Bad luck and a slow day for ducks on the refuge provides some good wildlife viewing.
Location: Ridgefield NWR, Blind 6
Conditions: 39 degrees and light fog in the morning, warmer and partly cloudy in afternoon with breeze of 5-10 mph
Birds Taken: 0
Typical of a mid-week hunt, work schedules get in the way of hunting. Roman was unable to pull away for the day to hunt. I reached out to another friend and he too had to work. So I was on my own to “bring home the ducks. “
As I prepared for the hunt, I noticed with the recent time change, sunrise was earlier, which means check in is earlier and getting out of bed seems much earlier. My alarm went off at 3:50 a.m., sharp.
As I start my fourth year of duck hunting, I have to say we have had pretty good luck getting a blind with the lottery system when standby hunting at the Ridgefield Refuge. Unfortunately, that luck ran out this Tuesday morning. Too many hunters, not enough blinds. All totaled, three groups were turned away after all the blinds were selected. We were put on a list and could return at 10 a.m. and await the availability of a blind as hunters complete their morning hunts and return to the check station.
So I grabbed a couple hours of sleep and returned for the 10 a.m. draw. One group of hunters had returned and had bagged 3 ducks. Not very promising but better than sitting in the parking lot not knowing how long I might have to wait for another blind. I took Blind 6 and was pretty optimistic of my chances. From mine and Roman’s previous hunt, water levels seemed to be an issue and I knew Blind 6 had a nice open body of water. So far this season, the number of ducks taken from Blind 6 seemed to be above average from years past. This was my first opportunity to hunt Blind 6 and I always look forward to hunting a blind for the first time.
I was happy with the camouflage around the blind itself. There was some taller grass around the pit blind and I felt well concealed. I packed in two dozen decoys and placed them vertically to the right and left of the blind in almost a “V” pattern. I left what I hoped to be a large landing zone in the middle, directly in front of the blind.
I noticed during the hike in and the set up that the refuge seemed unusually quiet. Not a lot of shooting from any of the blinds. Within 20 minutes, I had my first two ducks circling low. They actually flew in below the tree line and I did not see them until one was landing in the middle of the left side of deeks. This pair were shovelers and from my experience they often fly in low and land with little warning. The second shoveler landed in the next pond over near Blind 5.

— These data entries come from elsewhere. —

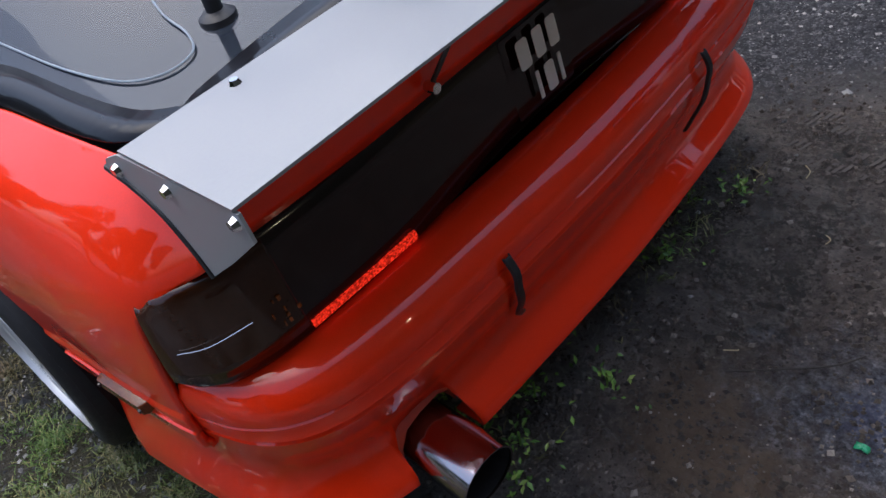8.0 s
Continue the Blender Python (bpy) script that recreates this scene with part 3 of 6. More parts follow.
# ---- duck-tail spoiler of bare sheet ----
spoiler = thing("rear_spoiler", "bolted duck-tail spoiler of bare aluminium sheet on the hatch", "spoiler")
SPY = 0.682
piece("top_plate", join(prism([(3.225, -SPY), (3.455, -SPY - 0.004), (3.458, SPY + 0.004), (3.225, SPY)], "z", 0.0, 0.004)), BRUSHED, spoiler, "pale flat sheet")
for ob in spoiler.children:
    ob.data.transform(Matrix.Translation((0, 0.010, 0.902)) @ Matrix.Translation((3.19, 0, 0)) @ Matrix.Rotation(-0.03, 4, "Y") @ Matrix.Translation((-3.19, 0, 0)))
cheek = [(3.160, 0.864), (3.176, 0.882), (3.220, 0.901), (3.458, 0.9075), (3.462, 0.872), (3.38, 0.806), (3.302, 0.748), (3.284, 0.790), (3.256, 0.828), (3.212, 0.852)]
for sg in (-1, 1):
    piece("end_plate", prism(cheek, "y", sg * SPY + 0.010 - 0.002, sg * SPY + 0.010 + 0.002), FOLD, spoiler, "grey folded end plate")
    seal = smooth_path([(x, sg * SPY + 0.010, z) for x, z in ((3.302, 0.748), (3.284, 0.790), (3.256, 0.828), (3.212, 0.852), (3.160, 0.864))], 5)
    piece("edge_seal", tube(seal, 0.006, 8), BLACK, spoiler, "black rubber edging")
    for bx, bz in ((3.198, 0.874), (3.315, 0.884), (3.445, 0.892)):
        piece("bolt", tube([(bx, sg * (SPY + 0.002) + 0.010, bz), (bx, sg * (SPY + 0.009) + 0.010, bz)], [0.009, 0.006], 8), CHROME, spoiler)
for by in (-0.52, -0.17, 0.17, 0.52):
    piece("bolt", tube([(3.25, by, 0.907), (3.25, by, 0.914)], [0.009, 0.006], 8), CHROME, spoiler)
for by, ty in ((0.10, 0.262), (-0.10, -0.262)):
    piece("stay", tube([(3.30, by, 0.895), (3.285, ty, 0.755)], 0.004, 8), DARKSTEEL, spoiler, "thin steel stay")
    piece("stay_bolt", tube([(3.278, ty, 0.755), (3.298, ty, 0.755)], 0.009, 8), CHROME, spoiler)
piece("decal_block", moved(prism([(-0.07, -0.02), (0.06, -0.02), (0.075, 0.02), (-0.055, 0.02)], "x", 0, 0.0012), pose(3.2695, 0.50, 0.80)), BLACK, car, "black slanted decal shape")
piece("decal_bar", prism([(0.41, 0.762), (0.58, 0.762), (0.58, 0.772), (0.41, 0.772)], "x", 3.2705, 3.2715), BLACK, car, "thin black decal bar")

spoiler.matrix_world = Matrix.Translation((0, 0, 0.909)) @ Matrix.Rotation(-0.020, 4, "X") @ Matrix.Translation((0, 0, -0.905))


# ---- wheels ----
SPOKE_R = [0.066, 0.074, 0.10, 0.14, 0.18, 0.21, 0.231]
SPOKE_U = [0.0, 0.0, 0.10, 0.36, 0.68, 0.90, 1.0]


def wheel_windows():
    """The seven U-shaped windows between paired spokes and the seven wedge windows between the pairs, as (x, z) outlines."""
    out, half, end = [], 0.0098, 0.2215
    for k in range(7):
        u, v = [], []
        w = 0.035 - half
        u += [(0.075 + w - w * math.cos(radians(t)), w * math.sin(radians(t))) for t in range(-90, 91, 15)]
        e = math.asin(w / end)
        u += [(end * math.cos(e * t / 3), end * math.sin(e * t / 3)) for t in range(3, -4, -1)]
        phi, off = math.pi / 7, 0.035 + half
        far = math.sqrt(end * end - off * off)
        edge = [(q * math.cos(phi) + off * math.sin(phi), q * math.sin(phi) - off * math.cos(phi)) for q in (0.100, 0.13, far)]
        e = math.atan2(edge[-1][1], edge[-1][0])
        v = [(0.1045, 0.0)] + edge + [(end * math.cos(e * t / 4), end * math.sin(e * t / 4)) for t in range(3, -4, -1)] + [(a, -b) for a, b in edge[::-1]]
        for shape, turn_ in ((u, 0.0), (v, phi)):
            a = 2 * math.pi * k / 7 - radians(90) + turn_
            out.append([(p * math.cos(a) - q * math.sin(a), p * math.sin(a) + q * math.cos(a)) for p, q in shape])
    return out


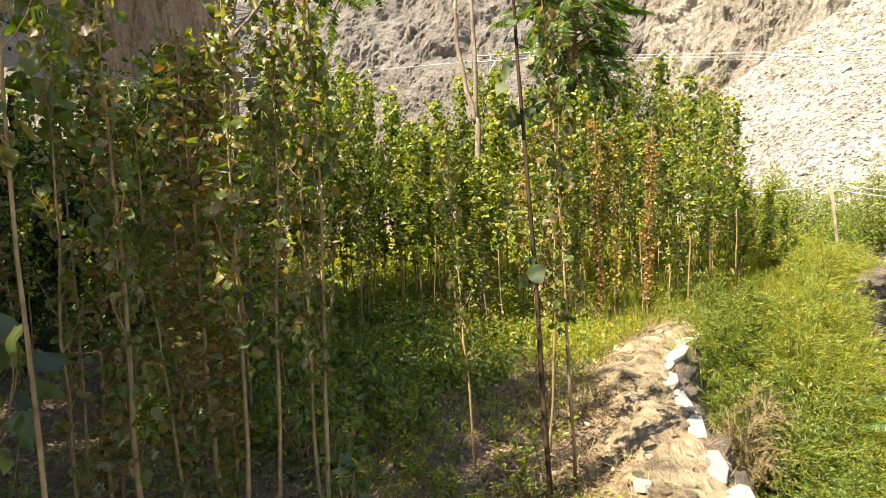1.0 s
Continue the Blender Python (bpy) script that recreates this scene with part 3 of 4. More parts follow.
def near_poplar(seed, x, y, h, lean, radius, label, bark=M_BARK_TAN, mat=M_LEAF_MIX, n_leaves=120, leaf=0.07, low=0.4, twigs=16, twig_len=0.2, curl=0.4, name="poplar_sapling", spread=1.0, bare=None, below=None):
    """A poplar close to the camera: every leaf is a piece of its own. bare: heights (from, to) without leaves. below: (height, leaf material) of smaller drying leaves under that height."""
    r = np.random.default_rng(seed)
    stem, (_, tw), base, tip, up, size = poplar_pieces(r, h, lean, radius, twigs, twig_len, n_leaves, leaf, low, spread)
    e = thing(name, pose(x, y, float(height(x, y))), label, "tree", "poplar plantation")
    part("stem", stem.mesh("stem", bark, True), e)
    for pts in tw:
        one = Soup()
        one.tube(pts, np.linspace(min(radius * 0.3, 0.0032), 0.0011, 5), 5, False)
        part("twig", one.mesh("twig", bark, True), e)
    for b, t, u, s in zip(base, tip, up, size):
        if bare and bare[0] < b[2] < bare[1]:
            continue
        own, bent = mat, curl
        if below and b[2] < below[0] + 0.25 * r.normal():
            own, bent, s = below[1], 0.55, s * 0.72
        d = Vector(t).normalized()
        side = d.cross(Vector(u)).normalized()
        n = side.cross(d)
        m = Matrix((side, d, n)).transposed().to_4x4() @ Matrix.Diagonal((s, s, s, 1))
        m.translation = Vector(b) + d * 0.4 * s
        part("leaf", leaf_mesh("curl" if r.random() < bent else ("toothed" if own is M_LEAF_BLUE else "flat"), own, int(r.integers(0, 12))), e, at=m)
    return e


DRY = "young poplar with sparse curled drying leaves on a tan stem"
near_poplar(1, *S["s0"][0], 2.4, S["s0"][1], 0.0125, "leafy young poplar with fresh green top leaves and drying lower ones", mat=M_LEAF_BIG, n_leaves=330, leaf=0.074, low=0.2, twigs=26, twig_len=0.42, curl=0.2, below=(1.35, M_LEAF_MIX))
near_poplar(2, *S["s0r"][0], 2.15, S["s0r"][1], 0.011, DRY, n_leaves=210, leaf=0.056, low=0.6, twig_len=0.24, curl=0.6)
near_poplar(3, *S["s1"][0], 2.75, S["s1"][1], 0.008, "young poplar with a smooth tan stem and few leaves", n_leaves=110, leaf=0.05, low=1.7, twigs=9, curl=0.5)
near_poplar(4, *S["s2"][0], 2.6, S["s2"][1], 0.0125, DRY, n_leaves=380, leaf=0.044, low=0.7, twigs=22, twig_len=0.22, curl=0.6)
near_poplar(5, *S["s3"][0], 2.4, S["s3"][1], 0.0105, DRY, n_leaves=260, leaf=0.044, low=1.0, twigs=18, curl=0.6)
near_poplar(6, *S["s3r"][0], 2.4, S["s3r"][1], 0.010, DRY, n_leaves=240, leaf=0.044, low=1.05, twigs=18, curl=0.5)
near_poplar(7, *S["s4"][0], 2.9, S["s4"][1], 0.0115, DRY, n_leaves=380, leaf=0.045, low=0.9, twigs=24, twig_len=0.24, curl=0.6)
near_poplar(8, *S["s4b"][0], 2.6, S["s4b"][1], 0.010, DRY, n_leaves=260, leaf=0.044, low=0.7, twigs=18, curl=0.6)
near_poplar(9, *S["tw"][0], 2.05, S["tw"][1], 0.009, "thin young poplar with small pale dry leaves", n_leaves=150, leaf=0.045, low=0.5, curl=0.6)
near_poplar(10, *S["dark"][0], 4.2, S["dark"][1], 0.0145, "dark-barked young poplar with only a few round leaves", bark=M_BARK_BACKLIT, mat=M_LEAF_ROUND, n_leaves=46, leaf=0.085, low=1.0, twigs=5, curl=0.1, twig_len=0.3)
near_poplar(11, *S["stemB"][0], 2.8, S["stemB"][1], 0.011, "thin young poplar with yellowing leaves in the sun", mat=M_LEAF_MIX, n_leaves=210, leaf=0.055, low=0.9, curl=0.3)
near_poplar(12, *S["stemB2"][0], 2.3, S["stemB2"][1], 0.009, "thin young poplar with yellowing leaves in the sun", mat=M_LEAF_MIX, n_leaves=150, leaf=0.05, low=0.7, curl=0.3)
near_poplar(13, *S["b"][0], 2.0, S["b"][1], 0.009, DRY, n_leaves=260, leaf=0.042, low=0.4, twigs=20, twig_len=0.24, curl=0.7)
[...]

My shoveler swam out of the back of the decoy spread and it appeared I lost my opportunity. I heard the duck occasionally giving a single quack. I started answering it with a single quack and it turned and slowly swam in my direction. I tried to work it for about 10 minutes and attempted a 40 yard shot but missed. There was no wind at the time and the duck flew directly away from me and did not give me another shot.
Little did I know, those were the only ducks I would see the rest of the day. I felt like I had good open water and a good decoy spread. I even had a light breeze start up at about noon that lasted the rest of the afternoon. The ducks just weren’t flying. I learned the whole refuge was slow that day in comparison to other days this season.
During the afternoon I got the chance to watch a coyote for nearly an hour. It soaked up some sun and then hunted a few snacks in the field between Blind 6 and Blind 7. I also watched two bald eagles and buck from my blind. I look forward to the opening of goose season on November 14th as I saw hundreds of geese fly right over the blind. While the duck hunting was slow this day, the wildlife viewing was good.